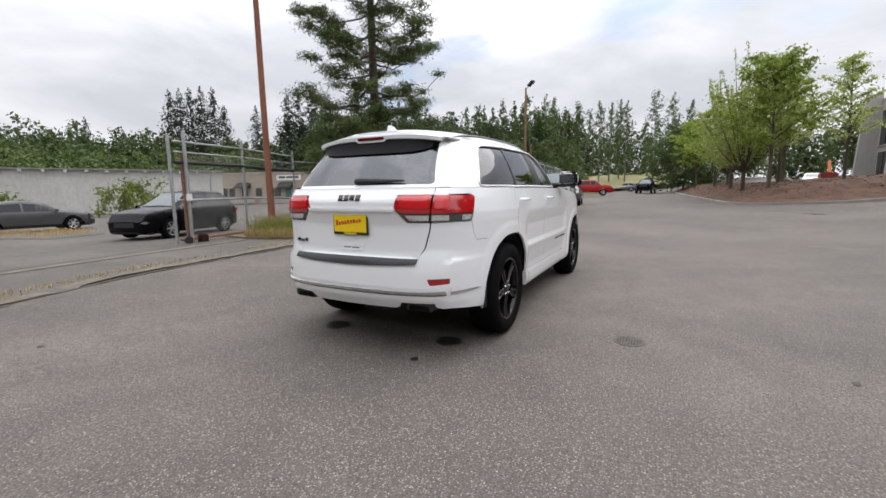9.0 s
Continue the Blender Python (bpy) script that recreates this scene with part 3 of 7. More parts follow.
FB, FA = template([(1, 0), (0.970, 0.32), (0.895, 0.58), (0.745, 0.83), (0.59, 0.925), (0.32, 0.985), (0, 1)])
RB, RA = template([(1, 0), (0.990, 0.36), (0.960, 0.59), (0.895, 0.76), (0.77, 0.865), (0.60, 0.928), (0.3, 0.983), (0, 1)])
GFB, GFA = template([(1, 0), (0.990, 0.30), (0.966, 0.55), (0.928, 0.72), (0.893, 0.80), (0.80, 0.872), (0.62, 0.932), (0.35, 0.98), (0, 1)])
GRB, GRA = template([(1, 0), (0.992, 0.35), (0.97, 0.6), (0.935, 0.73), (0.87, 0.81), (0.72, 0.89), (0.45, 0.965), (0, 1)])
X_F, X_R, X_G = 1.30, -1.40, -0.60
BELT, RIM = 1.235, 1.62
nose = table([(0.28, 2.15), (0.33, 2.25), (0.40, 2.32), (0.46, 2.345), (0.58, 2.37), (0.70, 2.365), (0.80, 2.34), (0.86, 2.305), (0.90, 2.285), (1.05, 2.235), (1.10, 2.20)])
tail = table([(0.28, -2.28), (0.36, -2.36), (0.44, -2.415), (0.50, -2.43), (0.525, -2.445), (0.66, -2.445), (0.72, -2.435), (0.745, -2.40), (0.80, -2.385), (0.98, -2.385), (1.08, -2.415), (1.16, -2.415), (1.24, -2.365)])
wide = table([(0.28, 0.875), (0.31, 0.905), (0.35, 0.918), (0.43, 0.922), (0.448, 0.903), (0.52, 0.906), (0.64, 0.926), (0.688, 0.937), (0.738, 0.906), (0.90, 0.912), (1.022, 0.938), (1.05, 0.934), (1.15, 0.908), (1.24, 0.884)])
g_front = table([(1.20, 1.08), (1.235, 1.035), (1.40, 0.785), (1.55, 0.555), (1.62, 0.445)])
g_rear = table([(1.20, -2.38), (1.235, -2.36), (1.42, -2.22), (1.62, -2.04)])
g_wide = table([(1.20, 0.895), (1.235, 0.884), (1.30, 0.862), (1.40, 0.820), (1.50, 0.770), (1.57, 0.728), (1.62, 0.690)])
fender_top = table([(0.6, 1.235), (0.9, 1.208), (1.4, 1.165), (1.85, 1.090), (2.05, 1.065), (2.25, 1.052)])
hood_mid = table([(0.6, 1.30), (0.9, 1.283), (1.4, 1.243), (1.9, 1.165), (2.1, 1.112), (2.2, 1.072), (2.24, 1.055)])
roof_mid = table([(-2.12, 1.672), (-1.9, 1.702), (-1.5, 1.728), (-1.0, 1.750), (-0.6, 1.752), (-0.3, 1.752), (0.0, 1.733), (0.2, 1.702), (0.36, 1.655), (0.445, 1.622)])


def flare(x, z):
    """The wheel arches stand a little proud of the side."""
    out = 0
    for cx in (-1.4575, 1.4575):
        r = (np.abs(x - cx) ** 2.35 + np.abs(z - 0.385) ** 2.35) ** (1 / 2.35)
        out = out + 0.011 * (1 - ramp01(r, 0.528, 0.582)) * ramp01(z, 0.26, 0.42)
    return out


def side(p):
    x, z = p[:, 0], p[:, 1]
    a = np.where(x > X_F, (x - X_F) / (nose(z) - X_F), np.where(x < X_R, (X_R - x) / (X_R - tail(z)), 0))
    b = np.where(x > X_F, FB(a), RB(a))
    keep = 1 - ramp01(np.abs(x + 0.12), 0.80, 0.95)
    w = wide(z) * keep + np.interp(z, [0.28, 0.31, 0.36, 0.6, 1.0, 1.06, 1.24], [0.885, 0.91, 0.922, 0.926, 0.934, 0.928, 0.884]) * (1 - keep)
    return np.column_stack([x, w * b + flare(x, z) * np.clip(b * 3 - 2, 0, 1), z])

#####

EXERCISE DESCRIPTION: Take the data above and repeat it exactly, leaving each picture out.

OUTPUT FOR THIS TASK:
9.0 s
Continue the Blender Python (bpy) script that recreates this scene with part 3 of 7. More parts follow.
FB, FA = template([(1, 0), (0.970, 0.32), (0.895, 0.58), (0.745, 0.83), (0.59, 0.925), (0.32, 0.985), (0, 1)])
RB, RA = template([(1, 0), (0.990, 0.36), (0.960, 0.59), (0.895, 0.76), (0.77, 0.865), (0.60, 0.928), (0.3, 0.983), (0, 1)])
GFB, GFA = template([(1, 0), (0.990, 0.30), (0.966, 0.55), (0.928, 0.72), (0.893, 0.80), (0.80, 0.872), (0.62, 0.932), (0.35, 0.98), (0, 1)])
GRB, GRA = template([(1, 0), (0.992, 0.35), (0.97, 0.6), (0.935, 0.73), (0.87, 0.81), (0.72, 0.89), (0.45, 0.965), (0, 1)])
X_F, X_R, X_G = 1.30, -1.40, -0.60
BELT, RIM = 1.235, 1.62
nose = table([(0.28, 2.15), (0.33, 2.25), (0.40, 2.32), (0.46, 2.345), (0.58, 2.37), (0.70, 2.365), (0.80, 2.34), (0.86, 2.305), (0.90, 2.285), (1.05, 2.235), (1.10, 2.20)])
tail = table([(0.28, -2.28), (0.36, -2.36), (0.44, -2.415), (0.50, -2.43), (0.525, -2.445), (0.66, -2.445), (0.72, -2.435), (0.745, -2.40), (0.80, -2.385), (0.98, -2.385), (1.08, -2.415), (1.16, -2.415), (1.24, -2.365)])
wide = table([(0.28, 0.875), (0.31, 0.905), (0.35, 0.918), (0.43, 0.922), (0.448, 0.903), (0.52, 0.906), (0.64, 0.926), (0.688, 0.937), (0.738, 0.906), (0.90, 0.912), (1.022, 0.938), (1.05, 0.934), (1.15, 0.908), (1.24, 0.884)])
g_front = table([(1.20, 1.08), (1.235, 1.035), (1.40, 0.785), (1.55, 0.555), (1.62, 0.445)])
g_rear = table([(1.20, -2.38), (1.235, -2.36), (1.42, -2.22), (1.62, -2.04)])
g_wide = table([(1.20, 0.895), (1.235, 0.884), (1.30, 0.862), (1.40, 0.820), (1.50, 0.770), (1.57, 0.728), (1.62, 0.690)])
fender_top = table([(0.6, 1.235), (0.9, 1.208), (1.4, 1.165), (1.85, 1.090), (2.05, 1.065), (2.25, 1.052)])
hood_mid = table([(0.6, 1.30), (0.9, 1.283), (1.4, 1.243), (1.9, 1.165), (2.1, 1.112), (2.2, 1.072), (2.24, 1.055)])
roof_mid = table([(-2.12, 1.672), (-1.9, 1.702), (-1.5, 1.728), (-1.0, 1.750), (-0.6, 1.752), (-0.3, 1.752), (0.0, 1.733), (0.2, 1.702), (0.36, 1.655), (0.445, 1.622)])


def flare(x, z):
    """The wheel arches stand a little proud of the side."""
    out = 0
    for cx in (-1.4575, 1.4575):
        r = (np.abs(x - cx) ** 2.35 + np.abs(z - 0.385) ** 2.35) ** (1 / 2.35)
        out = out + 0.011 * (1 - ramp01(r, 0.528, 0.582)) * ramp01(z, 0.26, 0.42)
    return out


def side(p):
    x, z = p[:, 0], p[:, 1]
    a = np.where(x > X_F, (x - X_F) / (nose(z) - X_F), np.where(x < X_R, (X_R - x) / (X_R - tail(z)), 0))
    b = np.where(x > X_F, FB(a), RB(a))
    keep = 1 - ramp01(np.abs(x + 0.12), 0.80, 0.95)
    w = wide(z) * keep + np.interp(z, [0.28, 0.31, 0.36, 0.6, 1.0, 1.06, 1.24], [0.885, 0.91, 0.922, 0.926, 0.934, 0.928, 0.884]) * (1 - keep)
    return np.column_stack([x, w * b + flare(x, z) * np.clip(b * 3 - 2, 0, 1), z])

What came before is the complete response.